Task goal — Only one span of the listing below is wanted: the lines from the one with "from mathutils import" through the one with "turn = (Vector(target)", reproduced exactly, both ends kept.

Dataset records —
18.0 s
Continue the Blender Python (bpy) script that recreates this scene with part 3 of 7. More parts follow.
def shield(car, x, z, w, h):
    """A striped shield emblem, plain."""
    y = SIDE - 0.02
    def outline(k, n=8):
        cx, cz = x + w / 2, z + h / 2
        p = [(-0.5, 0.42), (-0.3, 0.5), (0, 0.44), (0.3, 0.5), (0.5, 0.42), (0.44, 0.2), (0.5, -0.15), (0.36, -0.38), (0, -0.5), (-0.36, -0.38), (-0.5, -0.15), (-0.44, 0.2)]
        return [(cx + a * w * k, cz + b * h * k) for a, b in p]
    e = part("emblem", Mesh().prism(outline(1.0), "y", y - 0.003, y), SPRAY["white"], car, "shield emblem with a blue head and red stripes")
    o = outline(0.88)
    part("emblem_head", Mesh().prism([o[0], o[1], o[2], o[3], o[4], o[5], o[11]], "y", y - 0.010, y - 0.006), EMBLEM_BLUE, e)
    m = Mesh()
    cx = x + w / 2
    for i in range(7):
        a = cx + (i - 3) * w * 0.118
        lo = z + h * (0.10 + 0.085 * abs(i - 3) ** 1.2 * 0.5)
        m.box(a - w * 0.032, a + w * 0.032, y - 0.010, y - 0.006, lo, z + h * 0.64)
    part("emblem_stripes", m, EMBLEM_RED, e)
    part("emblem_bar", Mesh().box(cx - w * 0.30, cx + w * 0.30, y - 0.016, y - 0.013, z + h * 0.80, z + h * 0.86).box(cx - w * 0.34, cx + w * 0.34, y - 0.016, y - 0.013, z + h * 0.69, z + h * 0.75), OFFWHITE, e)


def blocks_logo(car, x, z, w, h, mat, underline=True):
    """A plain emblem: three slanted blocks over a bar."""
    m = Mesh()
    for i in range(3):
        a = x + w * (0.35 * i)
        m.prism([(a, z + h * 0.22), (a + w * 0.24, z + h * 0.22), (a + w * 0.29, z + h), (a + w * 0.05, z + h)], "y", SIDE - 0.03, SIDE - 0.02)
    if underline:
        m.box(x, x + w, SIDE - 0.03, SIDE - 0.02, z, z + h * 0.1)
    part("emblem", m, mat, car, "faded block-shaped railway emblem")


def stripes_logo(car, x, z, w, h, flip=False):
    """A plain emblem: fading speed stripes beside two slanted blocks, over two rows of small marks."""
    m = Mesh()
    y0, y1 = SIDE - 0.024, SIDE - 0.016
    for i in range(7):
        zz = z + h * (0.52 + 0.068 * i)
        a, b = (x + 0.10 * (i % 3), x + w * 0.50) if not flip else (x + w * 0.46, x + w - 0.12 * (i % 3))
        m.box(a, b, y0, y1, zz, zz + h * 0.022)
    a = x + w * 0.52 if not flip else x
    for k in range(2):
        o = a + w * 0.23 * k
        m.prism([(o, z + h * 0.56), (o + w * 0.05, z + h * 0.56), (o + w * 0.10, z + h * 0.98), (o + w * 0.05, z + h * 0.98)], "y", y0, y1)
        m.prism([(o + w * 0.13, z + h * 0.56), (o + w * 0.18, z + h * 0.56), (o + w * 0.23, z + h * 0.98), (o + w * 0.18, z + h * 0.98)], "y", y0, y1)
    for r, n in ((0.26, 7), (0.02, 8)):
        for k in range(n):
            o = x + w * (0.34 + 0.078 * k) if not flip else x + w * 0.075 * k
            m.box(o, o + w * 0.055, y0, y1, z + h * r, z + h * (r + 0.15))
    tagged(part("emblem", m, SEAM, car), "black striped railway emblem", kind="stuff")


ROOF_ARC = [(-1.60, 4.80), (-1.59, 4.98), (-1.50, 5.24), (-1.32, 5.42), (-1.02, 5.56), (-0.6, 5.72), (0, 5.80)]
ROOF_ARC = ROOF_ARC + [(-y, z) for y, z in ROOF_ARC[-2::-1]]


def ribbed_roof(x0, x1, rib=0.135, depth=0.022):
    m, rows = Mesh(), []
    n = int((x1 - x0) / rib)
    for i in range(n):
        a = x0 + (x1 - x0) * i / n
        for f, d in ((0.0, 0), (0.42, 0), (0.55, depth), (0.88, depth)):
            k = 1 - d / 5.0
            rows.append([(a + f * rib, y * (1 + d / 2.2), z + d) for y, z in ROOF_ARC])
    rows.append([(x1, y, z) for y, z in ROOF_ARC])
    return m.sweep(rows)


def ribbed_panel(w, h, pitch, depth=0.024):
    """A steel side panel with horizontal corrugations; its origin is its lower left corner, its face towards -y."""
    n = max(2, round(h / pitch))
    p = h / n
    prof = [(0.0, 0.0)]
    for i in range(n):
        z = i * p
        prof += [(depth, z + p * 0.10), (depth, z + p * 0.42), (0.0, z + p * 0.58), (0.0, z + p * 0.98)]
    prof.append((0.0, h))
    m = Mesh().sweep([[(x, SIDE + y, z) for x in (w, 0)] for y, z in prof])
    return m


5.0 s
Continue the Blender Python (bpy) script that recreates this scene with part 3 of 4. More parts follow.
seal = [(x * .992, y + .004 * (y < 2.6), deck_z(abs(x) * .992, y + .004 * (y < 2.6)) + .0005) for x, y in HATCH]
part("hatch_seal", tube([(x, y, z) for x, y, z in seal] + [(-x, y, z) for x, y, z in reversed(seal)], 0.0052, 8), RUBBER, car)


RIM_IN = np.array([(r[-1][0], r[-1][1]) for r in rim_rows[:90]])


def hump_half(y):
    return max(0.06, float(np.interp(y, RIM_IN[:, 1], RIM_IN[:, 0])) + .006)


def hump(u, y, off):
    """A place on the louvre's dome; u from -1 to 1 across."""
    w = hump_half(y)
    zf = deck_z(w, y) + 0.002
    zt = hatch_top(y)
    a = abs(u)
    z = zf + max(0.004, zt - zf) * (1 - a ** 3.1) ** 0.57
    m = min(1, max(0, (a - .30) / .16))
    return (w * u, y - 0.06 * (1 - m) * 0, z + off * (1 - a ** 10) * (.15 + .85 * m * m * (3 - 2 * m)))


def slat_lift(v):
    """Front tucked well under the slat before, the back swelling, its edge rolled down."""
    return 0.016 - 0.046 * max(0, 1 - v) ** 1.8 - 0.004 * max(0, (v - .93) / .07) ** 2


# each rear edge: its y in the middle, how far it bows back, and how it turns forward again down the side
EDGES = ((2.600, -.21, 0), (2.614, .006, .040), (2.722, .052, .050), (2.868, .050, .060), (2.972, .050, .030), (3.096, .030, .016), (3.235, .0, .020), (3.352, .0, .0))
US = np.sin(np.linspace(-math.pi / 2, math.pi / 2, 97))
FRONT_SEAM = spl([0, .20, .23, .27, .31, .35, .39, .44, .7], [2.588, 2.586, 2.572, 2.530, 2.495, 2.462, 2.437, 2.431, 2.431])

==

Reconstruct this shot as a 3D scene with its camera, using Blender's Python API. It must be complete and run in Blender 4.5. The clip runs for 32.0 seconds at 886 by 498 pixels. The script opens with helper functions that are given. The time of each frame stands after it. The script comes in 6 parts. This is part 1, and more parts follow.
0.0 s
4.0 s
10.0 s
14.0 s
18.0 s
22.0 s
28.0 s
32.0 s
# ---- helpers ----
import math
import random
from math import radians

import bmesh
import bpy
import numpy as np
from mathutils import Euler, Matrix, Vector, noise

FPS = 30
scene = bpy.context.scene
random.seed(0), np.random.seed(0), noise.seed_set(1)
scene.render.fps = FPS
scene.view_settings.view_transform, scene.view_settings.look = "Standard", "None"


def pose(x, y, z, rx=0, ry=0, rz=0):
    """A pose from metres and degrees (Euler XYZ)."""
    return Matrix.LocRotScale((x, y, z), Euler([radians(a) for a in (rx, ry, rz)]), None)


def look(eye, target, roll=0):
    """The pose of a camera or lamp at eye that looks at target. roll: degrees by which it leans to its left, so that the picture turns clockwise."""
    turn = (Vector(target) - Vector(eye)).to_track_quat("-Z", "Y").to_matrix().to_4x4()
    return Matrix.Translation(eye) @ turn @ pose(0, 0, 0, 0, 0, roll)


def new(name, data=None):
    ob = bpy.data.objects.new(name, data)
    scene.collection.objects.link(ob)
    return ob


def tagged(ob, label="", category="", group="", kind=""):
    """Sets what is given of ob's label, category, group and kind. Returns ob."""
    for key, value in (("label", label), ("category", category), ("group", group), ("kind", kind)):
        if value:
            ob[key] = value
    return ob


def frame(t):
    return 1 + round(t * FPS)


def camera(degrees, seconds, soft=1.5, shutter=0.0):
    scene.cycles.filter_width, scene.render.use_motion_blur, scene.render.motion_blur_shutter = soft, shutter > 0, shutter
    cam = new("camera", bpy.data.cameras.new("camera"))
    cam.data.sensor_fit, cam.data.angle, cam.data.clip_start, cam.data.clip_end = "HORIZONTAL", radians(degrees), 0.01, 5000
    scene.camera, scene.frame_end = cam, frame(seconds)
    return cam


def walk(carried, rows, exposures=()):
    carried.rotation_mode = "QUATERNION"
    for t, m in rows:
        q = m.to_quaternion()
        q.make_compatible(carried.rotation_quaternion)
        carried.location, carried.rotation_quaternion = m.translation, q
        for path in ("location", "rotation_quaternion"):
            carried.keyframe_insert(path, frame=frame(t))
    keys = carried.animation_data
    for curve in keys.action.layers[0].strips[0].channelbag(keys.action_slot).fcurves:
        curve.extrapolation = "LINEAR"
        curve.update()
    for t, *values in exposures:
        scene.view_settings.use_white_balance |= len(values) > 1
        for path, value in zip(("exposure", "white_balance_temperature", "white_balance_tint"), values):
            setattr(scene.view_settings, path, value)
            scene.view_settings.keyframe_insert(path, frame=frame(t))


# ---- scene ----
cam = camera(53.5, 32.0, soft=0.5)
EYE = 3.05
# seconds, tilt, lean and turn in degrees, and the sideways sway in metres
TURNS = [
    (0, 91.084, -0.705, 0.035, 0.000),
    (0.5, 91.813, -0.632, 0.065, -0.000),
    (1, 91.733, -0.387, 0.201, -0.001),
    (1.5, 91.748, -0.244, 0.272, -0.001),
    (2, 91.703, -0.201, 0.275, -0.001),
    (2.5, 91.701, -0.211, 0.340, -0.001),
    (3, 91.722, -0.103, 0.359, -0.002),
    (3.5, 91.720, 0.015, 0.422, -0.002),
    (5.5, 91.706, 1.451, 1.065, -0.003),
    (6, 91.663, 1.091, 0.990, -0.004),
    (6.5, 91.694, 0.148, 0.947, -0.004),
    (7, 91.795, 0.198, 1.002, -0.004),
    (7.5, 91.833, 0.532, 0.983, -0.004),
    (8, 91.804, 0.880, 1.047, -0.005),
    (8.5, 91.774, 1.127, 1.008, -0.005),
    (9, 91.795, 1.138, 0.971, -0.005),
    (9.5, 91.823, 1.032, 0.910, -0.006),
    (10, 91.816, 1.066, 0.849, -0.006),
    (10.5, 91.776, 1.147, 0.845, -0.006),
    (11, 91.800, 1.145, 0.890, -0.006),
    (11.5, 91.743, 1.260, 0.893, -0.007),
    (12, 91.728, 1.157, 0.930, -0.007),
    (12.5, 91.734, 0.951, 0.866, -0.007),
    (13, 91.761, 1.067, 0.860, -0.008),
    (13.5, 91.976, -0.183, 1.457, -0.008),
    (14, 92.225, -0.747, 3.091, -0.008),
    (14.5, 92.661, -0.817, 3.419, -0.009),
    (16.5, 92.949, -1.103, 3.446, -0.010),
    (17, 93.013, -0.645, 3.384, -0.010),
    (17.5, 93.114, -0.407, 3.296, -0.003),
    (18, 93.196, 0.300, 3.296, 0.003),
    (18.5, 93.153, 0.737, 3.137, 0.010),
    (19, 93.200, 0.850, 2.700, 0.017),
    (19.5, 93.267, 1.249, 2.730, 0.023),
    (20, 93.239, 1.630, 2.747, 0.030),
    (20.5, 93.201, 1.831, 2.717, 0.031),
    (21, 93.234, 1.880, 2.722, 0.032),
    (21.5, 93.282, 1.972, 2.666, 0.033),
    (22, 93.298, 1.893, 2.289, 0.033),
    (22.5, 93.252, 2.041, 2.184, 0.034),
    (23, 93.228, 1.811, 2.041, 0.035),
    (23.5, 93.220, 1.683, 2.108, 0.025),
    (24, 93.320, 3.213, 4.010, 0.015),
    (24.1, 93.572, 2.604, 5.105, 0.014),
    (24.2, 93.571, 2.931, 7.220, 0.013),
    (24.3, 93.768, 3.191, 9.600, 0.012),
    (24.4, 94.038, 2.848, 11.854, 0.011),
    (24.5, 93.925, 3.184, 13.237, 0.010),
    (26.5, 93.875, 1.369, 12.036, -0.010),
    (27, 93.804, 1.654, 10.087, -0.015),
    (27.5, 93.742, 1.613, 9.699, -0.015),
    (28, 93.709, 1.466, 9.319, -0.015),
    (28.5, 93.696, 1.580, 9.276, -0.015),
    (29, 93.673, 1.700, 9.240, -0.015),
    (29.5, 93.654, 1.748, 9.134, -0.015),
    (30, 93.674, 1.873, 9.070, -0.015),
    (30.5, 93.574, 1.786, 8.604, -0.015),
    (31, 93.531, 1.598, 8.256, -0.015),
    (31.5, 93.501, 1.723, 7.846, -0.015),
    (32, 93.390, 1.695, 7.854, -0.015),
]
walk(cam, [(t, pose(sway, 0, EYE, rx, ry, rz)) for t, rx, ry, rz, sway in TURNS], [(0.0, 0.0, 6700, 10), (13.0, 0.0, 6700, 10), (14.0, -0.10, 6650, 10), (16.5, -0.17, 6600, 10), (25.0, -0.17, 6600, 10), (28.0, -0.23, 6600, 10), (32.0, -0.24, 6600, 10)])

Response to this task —
from mathutils import Euler, Matrix, Vector, noise

FPS = 30
scene = bpy.context.scene
random.seed(0), np.random.seed(0), noise.seed_set(1)
scene.render.fps = FPS
scene.view_settings.view_transform, scene.view_settings.look = "Standard", "None"


def pose(x, y, z, rx=0, ry=0, rz=0):
    """A pose from metres and degrees (Euler XYZ)."""
    return Matrix.LocRotScale((x, y, z), Euler([radians(a) for a in (rx, ry, rz)]), None)


def look(eye, target, roll=0):
    """The pose of a camera or lamp at eye that looks at target. roll: degrees by which it leans to its left, so that the picture turns clockwise."""
    turn = (Vector(target) - Vector(eye)).to_track_quat("-Z", "Y").to_matrix().to_4x4()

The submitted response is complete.